Jan soll noch nicht sterben
Wenn Zahlen nicht mehr helfen, müssen Kinder herhalten. Im Übernahmekampf um den deutschen Pharmakonzern Aventis hat der Branchenriese Sanofi Synthélabo die PR-Schlacht nun mit ganzseitigen Farb-Anzeigen begonnen. Die Botschaft: Wer gegen die Fusion ist, lässt kranke Jungen leiden.
Sanofi-Anzeige: In Frankreich hieß Jan noch Louis
Hamburg - Die Augen strahlen Hoffnung aus und Dankbarkeit, ein mattes Lächeln umspielt seine Lippen. Hinter dem Gesicht eines Jungen, den die Werber Jan genannt haben, ist die Silhouette eines Mannes mit weißem Kittel und Stethoskop zu erkennen. "Wir sehen nicht ein, warum wir nicht schneller ein Medikament für Jan finden sollen", heißt die Überschrift der ganzseitigen Anzeige, die heute unter anderem in der "Süddeutschen Zeitung" und im "Handelsblatt" erschien.
Mit der Kampagne will das französische Sanofi-Konglomerat die Aventis-Aktionäre für die Zustimmung zur Übernahme ihres Konzerns gewinnen. Im Werben um die Sympathie der Öffentlichkeit haben die Sanofi-Strategen sogar nationale Eigenheiten berücksichtigt: In den führenden französischen Tageszeitung wie dem "Figaro" oder "Liberation" hört der kranke Junge auf den Namen Louis.

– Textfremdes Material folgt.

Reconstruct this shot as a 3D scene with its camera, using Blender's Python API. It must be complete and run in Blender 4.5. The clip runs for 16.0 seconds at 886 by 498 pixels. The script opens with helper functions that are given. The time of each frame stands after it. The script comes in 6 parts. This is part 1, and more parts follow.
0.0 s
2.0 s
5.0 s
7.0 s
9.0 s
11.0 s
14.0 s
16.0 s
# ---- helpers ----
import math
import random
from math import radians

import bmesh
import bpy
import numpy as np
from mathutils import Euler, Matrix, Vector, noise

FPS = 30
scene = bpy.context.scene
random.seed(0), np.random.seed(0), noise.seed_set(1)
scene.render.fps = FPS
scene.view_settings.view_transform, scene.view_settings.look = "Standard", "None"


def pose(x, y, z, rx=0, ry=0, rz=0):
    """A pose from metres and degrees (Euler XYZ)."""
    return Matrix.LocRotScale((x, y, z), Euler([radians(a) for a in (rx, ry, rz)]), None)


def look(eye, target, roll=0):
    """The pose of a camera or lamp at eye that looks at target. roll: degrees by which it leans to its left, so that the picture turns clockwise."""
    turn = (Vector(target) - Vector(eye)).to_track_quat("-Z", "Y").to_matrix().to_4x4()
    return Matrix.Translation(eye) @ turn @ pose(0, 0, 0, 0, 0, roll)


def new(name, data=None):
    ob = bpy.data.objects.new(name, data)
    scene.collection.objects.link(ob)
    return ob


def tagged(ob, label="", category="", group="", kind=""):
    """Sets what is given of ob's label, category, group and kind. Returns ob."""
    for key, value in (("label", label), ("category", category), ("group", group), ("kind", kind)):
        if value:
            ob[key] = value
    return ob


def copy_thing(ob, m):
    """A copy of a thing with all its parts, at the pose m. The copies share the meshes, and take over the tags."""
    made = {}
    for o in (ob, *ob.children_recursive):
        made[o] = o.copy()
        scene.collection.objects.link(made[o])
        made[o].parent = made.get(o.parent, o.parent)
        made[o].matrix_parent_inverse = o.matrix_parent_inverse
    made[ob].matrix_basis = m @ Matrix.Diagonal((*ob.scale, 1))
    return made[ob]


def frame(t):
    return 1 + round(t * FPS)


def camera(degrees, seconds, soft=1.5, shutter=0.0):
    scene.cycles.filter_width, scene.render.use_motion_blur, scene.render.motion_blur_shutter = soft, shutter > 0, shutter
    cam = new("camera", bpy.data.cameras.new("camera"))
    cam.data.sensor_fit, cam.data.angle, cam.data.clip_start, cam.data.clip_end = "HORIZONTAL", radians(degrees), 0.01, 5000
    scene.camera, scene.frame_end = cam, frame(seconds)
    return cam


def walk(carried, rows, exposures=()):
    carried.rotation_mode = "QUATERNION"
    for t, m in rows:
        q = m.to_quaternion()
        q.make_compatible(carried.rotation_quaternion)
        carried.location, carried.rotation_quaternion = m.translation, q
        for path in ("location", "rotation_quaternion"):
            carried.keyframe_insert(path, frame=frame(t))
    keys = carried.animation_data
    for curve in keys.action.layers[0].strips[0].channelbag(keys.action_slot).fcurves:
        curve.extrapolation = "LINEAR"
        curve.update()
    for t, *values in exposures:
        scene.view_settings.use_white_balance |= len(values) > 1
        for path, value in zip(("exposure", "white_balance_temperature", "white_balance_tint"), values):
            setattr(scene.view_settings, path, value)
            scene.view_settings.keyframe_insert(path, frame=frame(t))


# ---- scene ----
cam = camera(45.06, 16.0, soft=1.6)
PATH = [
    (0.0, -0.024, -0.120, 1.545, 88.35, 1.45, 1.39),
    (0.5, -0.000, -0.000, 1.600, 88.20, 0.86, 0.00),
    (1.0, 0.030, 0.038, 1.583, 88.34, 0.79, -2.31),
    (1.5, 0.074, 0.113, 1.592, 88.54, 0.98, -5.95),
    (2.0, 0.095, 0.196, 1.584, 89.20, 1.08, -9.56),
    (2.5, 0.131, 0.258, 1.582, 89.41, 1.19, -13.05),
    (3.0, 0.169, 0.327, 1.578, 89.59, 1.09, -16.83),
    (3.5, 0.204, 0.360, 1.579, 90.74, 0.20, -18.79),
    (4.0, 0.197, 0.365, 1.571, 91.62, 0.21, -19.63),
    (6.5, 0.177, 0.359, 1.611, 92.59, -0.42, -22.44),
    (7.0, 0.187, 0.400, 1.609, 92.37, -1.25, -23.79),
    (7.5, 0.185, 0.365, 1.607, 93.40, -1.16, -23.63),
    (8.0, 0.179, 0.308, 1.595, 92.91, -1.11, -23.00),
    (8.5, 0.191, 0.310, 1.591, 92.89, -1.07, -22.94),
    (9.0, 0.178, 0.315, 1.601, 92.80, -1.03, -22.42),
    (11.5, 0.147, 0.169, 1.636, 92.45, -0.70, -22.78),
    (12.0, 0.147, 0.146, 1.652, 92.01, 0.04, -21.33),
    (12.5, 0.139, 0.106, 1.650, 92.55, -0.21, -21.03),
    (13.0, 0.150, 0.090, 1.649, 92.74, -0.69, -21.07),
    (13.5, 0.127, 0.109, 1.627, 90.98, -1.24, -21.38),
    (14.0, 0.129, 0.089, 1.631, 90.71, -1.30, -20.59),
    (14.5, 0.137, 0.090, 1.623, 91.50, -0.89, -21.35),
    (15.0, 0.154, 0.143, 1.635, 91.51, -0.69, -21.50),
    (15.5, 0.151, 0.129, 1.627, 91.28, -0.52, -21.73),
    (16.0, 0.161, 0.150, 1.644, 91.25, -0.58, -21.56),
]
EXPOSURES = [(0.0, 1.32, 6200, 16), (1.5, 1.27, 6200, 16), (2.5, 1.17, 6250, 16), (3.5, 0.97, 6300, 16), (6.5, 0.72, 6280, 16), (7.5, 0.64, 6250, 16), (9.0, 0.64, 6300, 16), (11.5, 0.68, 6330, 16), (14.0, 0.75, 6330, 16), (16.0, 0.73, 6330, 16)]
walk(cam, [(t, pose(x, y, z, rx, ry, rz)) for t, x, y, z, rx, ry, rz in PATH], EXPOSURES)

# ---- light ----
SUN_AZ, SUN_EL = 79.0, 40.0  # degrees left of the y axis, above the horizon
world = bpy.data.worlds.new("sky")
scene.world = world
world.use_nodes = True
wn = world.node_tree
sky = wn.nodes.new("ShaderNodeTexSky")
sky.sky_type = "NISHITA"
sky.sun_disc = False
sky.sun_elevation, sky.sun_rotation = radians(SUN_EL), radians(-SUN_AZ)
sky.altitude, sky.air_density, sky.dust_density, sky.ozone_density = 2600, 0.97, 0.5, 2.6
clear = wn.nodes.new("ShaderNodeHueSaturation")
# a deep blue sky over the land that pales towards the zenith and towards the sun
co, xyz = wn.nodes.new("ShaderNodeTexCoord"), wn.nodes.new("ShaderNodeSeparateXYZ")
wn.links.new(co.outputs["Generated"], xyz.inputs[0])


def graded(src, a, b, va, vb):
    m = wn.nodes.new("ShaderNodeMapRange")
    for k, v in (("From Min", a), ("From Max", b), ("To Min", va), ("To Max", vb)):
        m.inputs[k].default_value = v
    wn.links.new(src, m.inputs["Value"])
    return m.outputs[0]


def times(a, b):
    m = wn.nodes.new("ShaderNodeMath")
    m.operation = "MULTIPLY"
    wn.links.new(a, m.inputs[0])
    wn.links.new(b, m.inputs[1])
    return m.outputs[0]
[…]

Wem das Bild des kranken Jan respektive Louis noch nicht die Tränen in die Augen getrieben hat, dem wird bei der Lektüre der Bildunterschrift nochmal richtig eingeheizt. "Wollen Sie Jan etwa sagen, dass seine Medizin erst in zwanzig Jahren erfunden wird?" fragt Sanofi und antwortet sich selbst. "Nein, niemand will das. Unser Zusammenschluss mit Aventis ist ein großer Schritt nach vorne für die Forschung." Fazit: Nur herzlose Sadisten können gegen die Fusion der beiden Pharmariesen sein - und vielleicht ein paar Aventis-Mitarbeiter, die ihren Job für Jan vielleicht nicht gerade loswerden wollen.
Bei Aventis arbeitet bereits ein Expertenteam an einer Abwehrstrategie. "Wir wollen den Aktionären klar machen, wofür Aventis steht", sagte ein Firmensprecher. Man werde den Vorsprung bei der Behandlung der Volkskrankheit Diabetes plakativ in Szene setzen. Ob auf dem Großbild dann ein glückliches Kind herumrollen wird, wollte er allerdings noch nicht verraten. Nur soviel: "Uns geht es um mehr Lebensqualität und Lebenszeit".

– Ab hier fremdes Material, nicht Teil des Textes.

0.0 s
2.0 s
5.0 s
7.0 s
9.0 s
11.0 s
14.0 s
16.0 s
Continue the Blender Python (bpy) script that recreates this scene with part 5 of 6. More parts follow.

Gewinner solcher PR-Schlachten sind in jedem Fall die Zeitungsverleger. In einer bis dahin beispiellosen Anzeigenkampagne hatten Mannesmann und Vodafone um den Jahreswechsel 1999/2000 versucht, das Herz der Anleger für sich zu gewinnen. Da zeigten lachende Frauen, wie glücklich ein Aktientausch machen kann und Mannesmann konterte mit einem unschuldig drein blickenden Baby. Als die beiden Kontrahenten sich schließlich mit dem berühmten goldenen Handschlag einigten, hatten die Mannesmänner insgesamt rund 400 Millionen Euro Anzeigen bezahlt - Vodafone soll das dreifache ausgegeben haben.
Der französische Pharma-Konzern Sanofi-Synthélabo hatte Anfang der Woche rund 48 Millarden Euro für eine Übernahme des größeren Konkurrenten Aventis geboten. Bei einem Zusammenschluss entstünde der weltweit drittgrößte Pharmagigant mit rund 25 Milliarden Euro Umsatz, einem Börsenwert von mehr als 90 Milliarden und gut 100.000 Beschäftigten. Branchenkenner fürchten, mit der Fusion könnte Deutschland nicht nur Tausende Arbeitsplätze verlieren, sondern auch seine Spitzenposition in der Pharma-Foschung. Am Dienstag hatte sich Bundeskanzler Gerhard Schröder beim Französischen Staatspräsidenten Jacques Chirac persönlich für die Unabhängigkeit von Aventis eingesetzt.